The last time JCP stock traded around $7 was back in the Reagan years — 1981 to be precise. JCPenney’s annual revenues back then were around $12 billion, almost identical to where they were in 2013.

As I pointed out prior to JCP stock releasing its Q4 earning,s there are several things it needs to do over the next 12-18 months in order for JCP stock to move higher. And, for most of those items, it’s doing a good job:

  • The company is showing improvement in gross margins. In Q4 2013 they were 28.4% — 460 basis points higher than in Q4 2013
  • Online sales are critical to the success of any retailer, and JCP’s online sales were $381 million — 26% higher than in the same period last year.
  • It’s too early to tell how St. John’s Bay and other private label brands are doing, but CEO Mike Ullman did say in the conference call that JCP customers have been very enthusiastic about St. John’s Bay once again becoming an important part of the company’s offerings.
  • JCP finished the year with total liquidity of $2.02 billion.

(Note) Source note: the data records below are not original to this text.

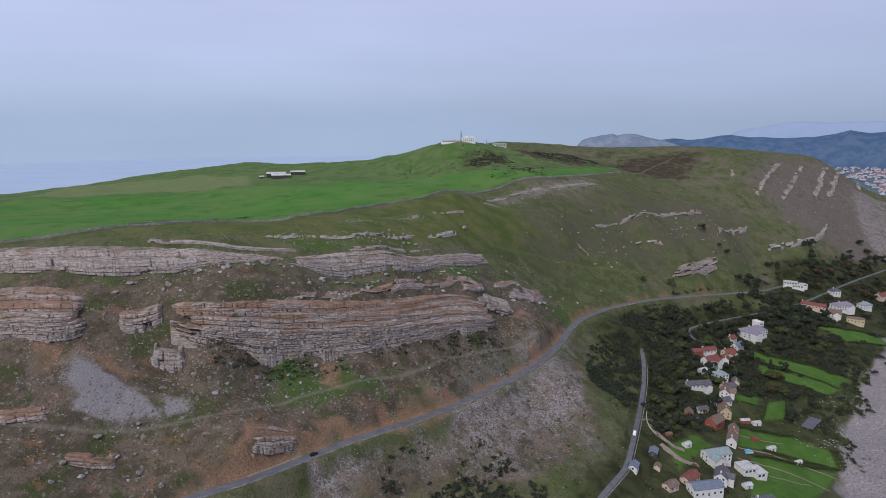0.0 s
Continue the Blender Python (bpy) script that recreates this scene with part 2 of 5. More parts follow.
ROAD = [(-170, 205, 90), (-140, 232, 90), (-118, 252, 90), (-99, 263, 90), (-86, 275, 89), (-68, 293, 88), (-46, 313, 87), (-15, 337, 85), (17, 368, 83), (47, 404, 81),
        (72, 435, 80), (93, 473, 78), (106, 505, 77), (118, 533, 76), (130, 556, 75), (145, 574, 74), (163, 594, 73), (187, 616, 71), (219, 643, 68),
        (254, 664, 65), (298, 687, 61), (339, 709, 57), (381, 731, 53), (420, 760, 48), (470, 800, 44)]
LANE = [(75, 290, 46), (91, 317, 46), (106, 336, 46), (116, 349, 46), (127, 374, 46), (140, 405, 46), (163, 462, 44), (181, 515, 46), (187, 543, 51)]
LANE_EAST = [(286, 597, 34), (260, 594, 40), (256, 603, 43), (262, 622, 43), (297, 646, 42), (350, 673, 41), (425, 714, 39), (485, 757, 40), (564, 822, 40), (657, 879, 45)]
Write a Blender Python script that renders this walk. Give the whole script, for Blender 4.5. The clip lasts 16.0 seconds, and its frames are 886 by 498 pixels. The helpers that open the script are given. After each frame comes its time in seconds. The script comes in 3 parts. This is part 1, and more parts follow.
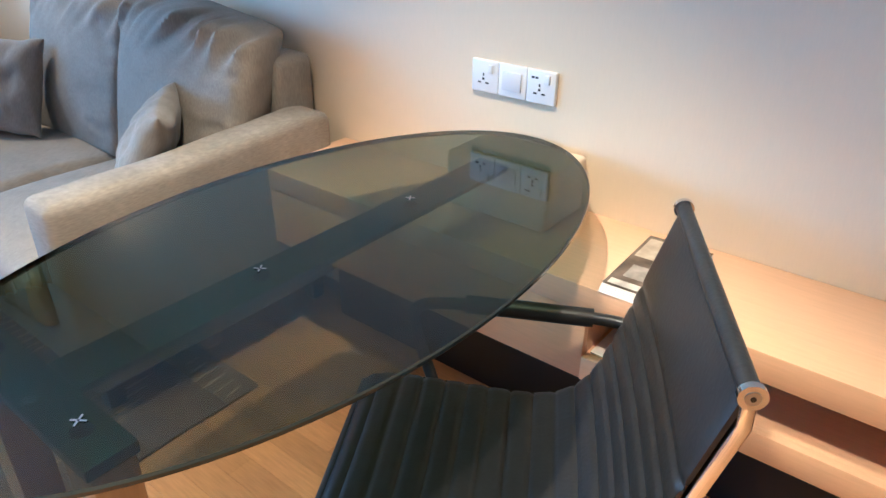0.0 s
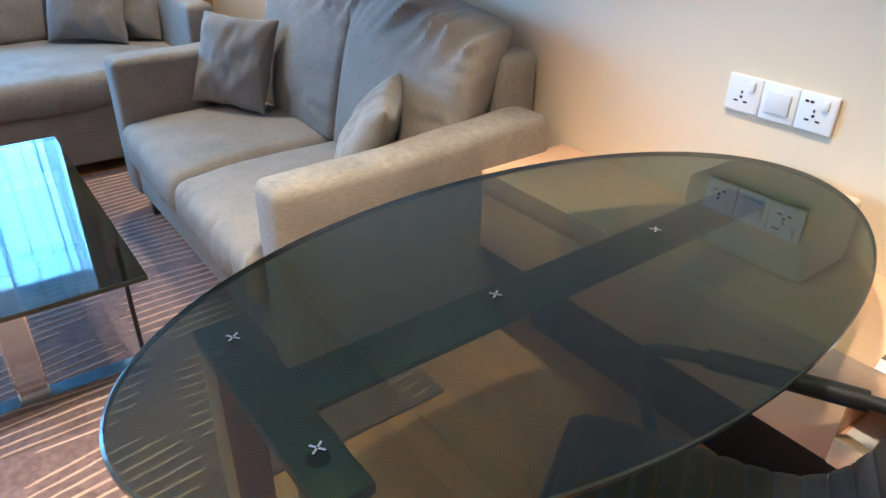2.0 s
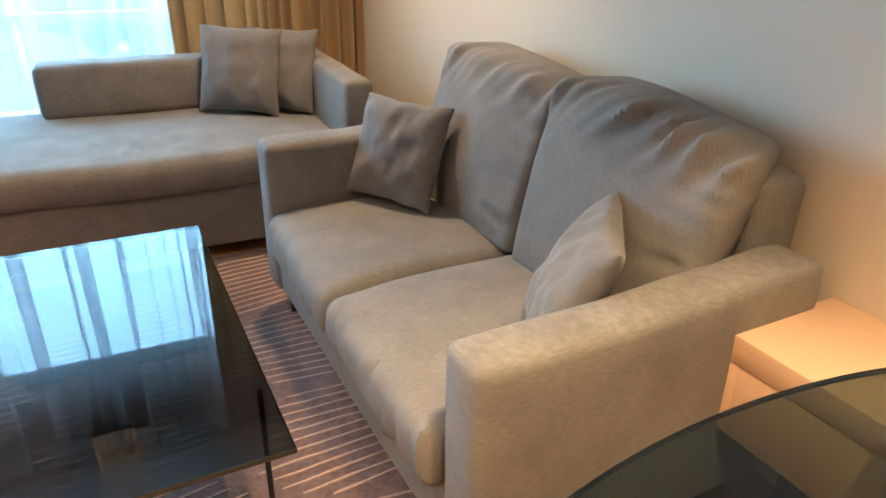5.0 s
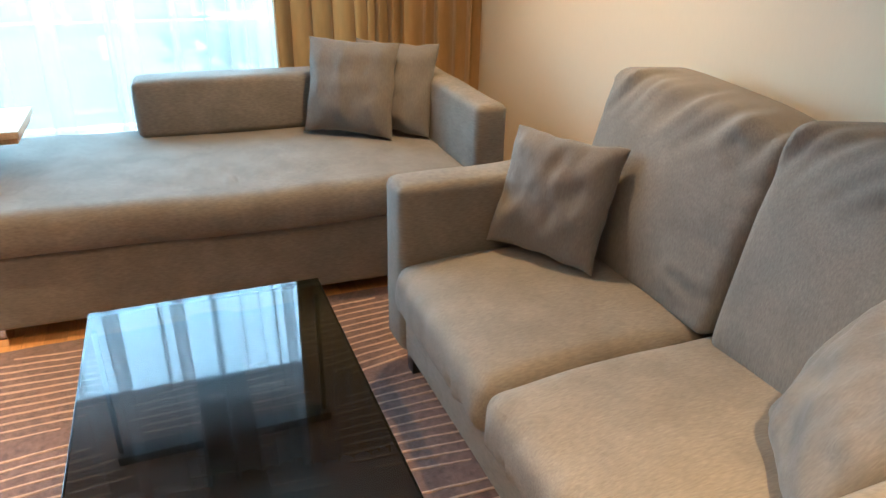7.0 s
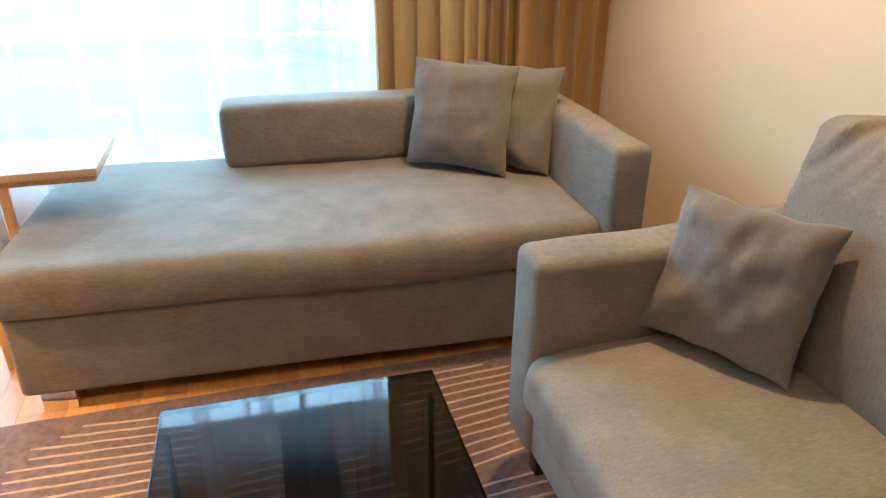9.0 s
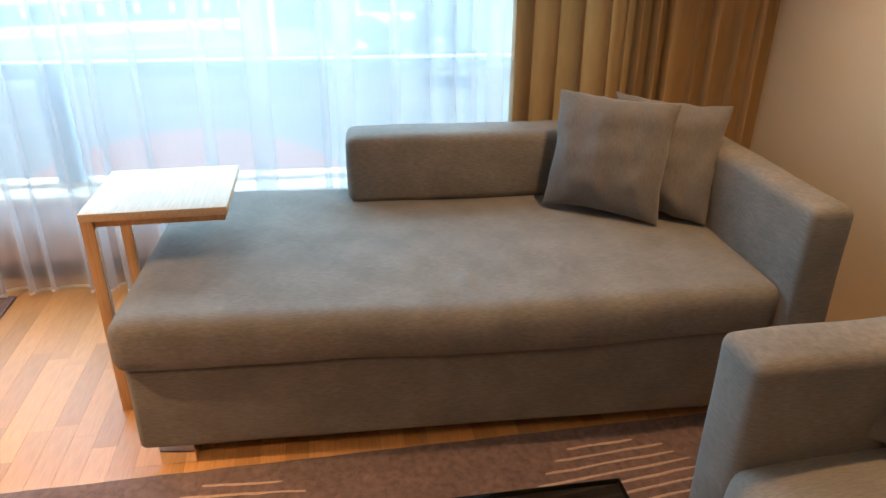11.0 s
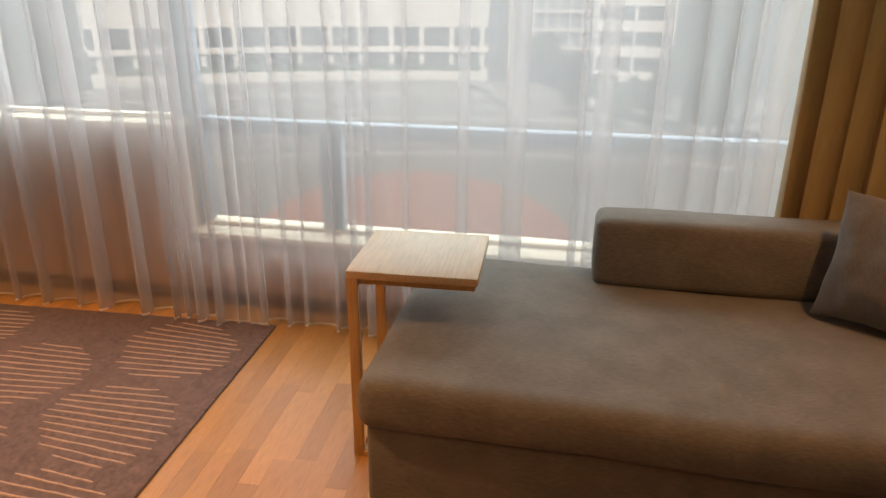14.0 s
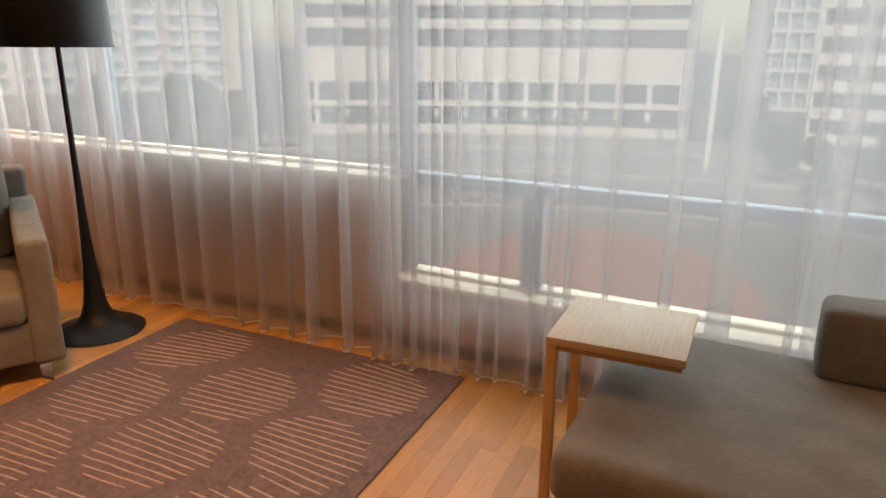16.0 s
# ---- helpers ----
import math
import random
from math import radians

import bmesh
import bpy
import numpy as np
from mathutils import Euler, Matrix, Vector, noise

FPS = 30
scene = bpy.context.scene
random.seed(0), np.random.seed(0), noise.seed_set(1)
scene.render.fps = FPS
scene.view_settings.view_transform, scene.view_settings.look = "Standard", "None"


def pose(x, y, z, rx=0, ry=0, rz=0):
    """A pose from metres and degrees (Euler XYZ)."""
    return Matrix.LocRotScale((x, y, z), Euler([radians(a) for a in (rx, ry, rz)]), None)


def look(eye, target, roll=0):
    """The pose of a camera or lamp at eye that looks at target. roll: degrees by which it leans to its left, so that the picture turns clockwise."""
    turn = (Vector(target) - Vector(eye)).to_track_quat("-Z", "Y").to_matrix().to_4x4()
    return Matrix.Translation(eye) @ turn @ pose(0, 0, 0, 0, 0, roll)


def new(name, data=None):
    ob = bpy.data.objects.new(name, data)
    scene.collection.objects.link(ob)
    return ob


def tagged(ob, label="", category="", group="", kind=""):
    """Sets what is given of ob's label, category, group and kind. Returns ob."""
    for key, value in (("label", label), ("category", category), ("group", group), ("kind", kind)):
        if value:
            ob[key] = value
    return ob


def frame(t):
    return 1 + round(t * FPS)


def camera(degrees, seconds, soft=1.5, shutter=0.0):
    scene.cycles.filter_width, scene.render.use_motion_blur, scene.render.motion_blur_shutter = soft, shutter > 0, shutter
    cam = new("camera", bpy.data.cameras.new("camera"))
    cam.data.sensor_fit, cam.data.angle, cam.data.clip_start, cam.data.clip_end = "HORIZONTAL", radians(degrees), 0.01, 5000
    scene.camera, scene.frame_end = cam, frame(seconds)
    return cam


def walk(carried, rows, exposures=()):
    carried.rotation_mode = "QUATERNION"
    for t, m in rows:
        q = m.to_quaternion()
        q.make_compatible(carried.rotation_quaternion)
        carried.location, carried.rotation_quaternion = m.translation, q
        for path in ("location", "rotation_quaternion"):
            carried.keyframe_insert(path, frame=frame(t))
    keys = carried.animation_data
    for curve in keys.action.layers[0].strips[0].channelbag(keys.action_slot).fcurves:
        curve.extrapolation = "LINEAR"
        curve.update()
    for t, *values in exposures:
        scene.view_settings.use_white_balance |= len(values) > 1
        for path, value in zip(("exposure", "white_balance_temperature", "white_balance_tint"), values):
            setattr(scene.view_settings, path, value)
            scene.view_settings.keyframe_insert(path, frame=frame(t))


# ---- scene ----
# ---- camera ----
cam = camera(65.2, 16.0)
PATH = [
    (0, (0.128, 0.239, 1.352), (-0.963, 1.616, 0.396), 0.4),
    (0.5, (0.116, 0.262, 1.342), (-1.07, 1.554, 0.38), 0.5),
    (1, (0.076, 0.261, 1.335), (-1.197, 1.46, 0.363), 0.4),
    (1.5, (0.015, 0.246, 1.34), (-1.33, 1.356, 0.359), 0.4),
    (2, (-0.074, 0.232, 1.352), (-1.466, 1.278, 0.367), 0.6),
    (2.5, (-0.147, 0.209, 1.361), (-1.564, 1.222, 0.379), 0.7),
    (3, (-0.222, 0.225, 1.369), (-1.665, 1.219, 0.405), 0.7),
    (3.5, (-0.32, 0.276, 1.381), (-1.797, 1.251, 0.451), 0.7),
    (4, (-0.421, 0.302, 1.376), (-1.938, 1.251, 0.483), 0.9),
    (4.5, (-0.526, 0.296, 1.361), (-2.095, 1.183, 0.493), 0.8),
    (7, (-1.141, 0.206, 1.348), (-2.818, 0.892, 0.502), 0.8),
    (7.5, (-1.258, 0.161, 1.354), (-2.957, 0.778, 0.499), 0.4),
    (8, (-1.344, 0.124, 1.362), (-3.056, 0.705, 0.506), 0.3),
    (8.5, (-1.466, 0.161, 1.375), (-3.191, 0.7, 0.518), 0.3),
    (9, (-1.608, 0.202, 1.374), (-3.348, 0.693, 0.519), 0.1),
    (9.5, (-1.728, 0.155, 1.373), (-3.484, 0.583, 0.518), -0.0),
    (12, (-1.9793, -0.0316, 1.4684), (-3.7906, 0.1814, 0.6466), 0.59),
    (12.5, (-1.9903, -0.0446, 1.4804), (-3.8221, 0.0733, 0.6846), 0.59),
    (13, (-1.9895, -0.0617, 1.4718), (-3.8410, -0.0658, 0.7168), 0.47),
    (13.5, (-1.9916, -0.0818, 1.4883), (-3.8449, -0.2218, 0.7480), 0.46),
    (14, (-1.9918, -0.1009, 1.4988), (-3.8394, -0.3788, 0.7843), 0.35),
    (14.5, (-1.9994, -0.1142, 1.5081), (-3.8341, -0.5245, 0.8262), 0.33),
    (15, (-2.0004, -0.1372, 1.5184), (-3.8180, -0.6656, 0.8727), 0.36),
    (15.5, (-1.9890, -0.1671, 1.5293), (-3.7795, -0.8165, 0.9182), 0.39),
    (16, (-1.9756, -0.1821, 1.5382), (-3.7237, -0.9632, 0.9618), 0.42),
]
EXPO = [
    (0.0, 1.52, 3700, -8), (2.5, 1.47, 3850, -8), (4.0, 1.28, 4150, -7), (4.5, 1.28, 4450, -7), (7.0, 1.30, 5200, -6), (9.7, 1.34, 5250, -6),
    (11.8, 0.2, 6900, 8), (12.5, 0.04, 8400, 14), (13.5, -0.18, 8300, 16), (14.5, -0.40, 8500, 17), (16.0, -0.52, 8400, 16),
]
walk(cam, [(t, look(eye, target, roll)) for t, eye, target, roll in PATH], EXPO)

# ---- world, sun, lamps ----
world = bpy.data.worlds.new("world")
scene.world = world
world.use_nodes = True
wn = world.node_tree.nodes
sky = wn.new("ShaderNodeTexSky")
sky.sky_type = 'NISHITA'
sky.sun_disc = False
sky.sun_elevation, sky.sun_rotation = radians(52), radians(70)
world.node_tree.links.new(sky.outputs[0], wn["Background"].inputs[0])
wn["Background"].inputs[1].default_value = 0.10


def lamp(name, kind, m, energy, colour, **kw):
    data = bpy.data.lights.new(name, kind)
    data.energy, data.color = energy, colour
    if kind == 'SUN':
        data.angle = kw["angle"]
    if kind == 'SPOT':
        data.spot_size, data.spot_blend, data.shadow_soft_size = radians(kw["cone"]), kw["blend"], kw["soft"]
    if kind == 'AREA':
        data.shape, data.size, data.size_y, data.spread = 'RECTANGLE', kw["w"], kw["h"], radians(170)
    ob = new(name, data)
    ob.matrix_world = m
    return ob


lamp("sun", 'SUN', look((40, 14, 55), (0, 0, 0)), 3.0, (1, 0.97, 0.92), angle=radians(0.5))
CEIL = 2.62
WARM = (1.0, 0.545, 0.235)
# First and third follow cast shadows by the desk; the rest are added warm fill.
DOWNLIGHTS = [(-0.86, 0.80, 158, 75), (-3.35, 1.1, 80, 94), (-0.15, 0.38, 100, 89), (-3.15, -2.05, 265, 94), (-4.0, -4.6, 170, 95), (-1.5, -0.6, 92, 106), (0.6, -1.8, 38, 110)]
for lx, ly, watts, cone in DOWNLIGHTS:
    lamp("downlight_and_fill_beam", 'SPOT', look((lx, ly, CEIL - 0.03), (lx, ly, 0)), watts, WARM, cone=cone, blend=0.75, soft=0.04)
lamp("window_daylight", 'AREA', look((-5.45, -1.8, 1.62), (-3.45, -1.8, 0.87)), 300, (0.59, 0.815, 1.0), w=7.4, h=1.95)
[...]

If the turnaround is completed in 2014, JCP stock expects to generate positive free cash flow for the year. That’s very good news.
  • While JCP delivered 2% positive comps in Q4, Sears Holdings (SHLD) was busy pulling negative comps of 6.4%. Any more improvement by JCP on a merchandising front will result in JCP stock taking market share from Sears.

No, things aren’t perfect. But Mike Ullman has JCPenney moving in the right direction. If that keeps up, JCP stock will eventually trade in double digits. Beyond that, with a little luck, it will be into the 20s by the middle of 2015. Pretty good prospects for a stock that seemed dead just a year ago.

As of this writing, Will Ashworth did not own a position in any of the aforementioned securities.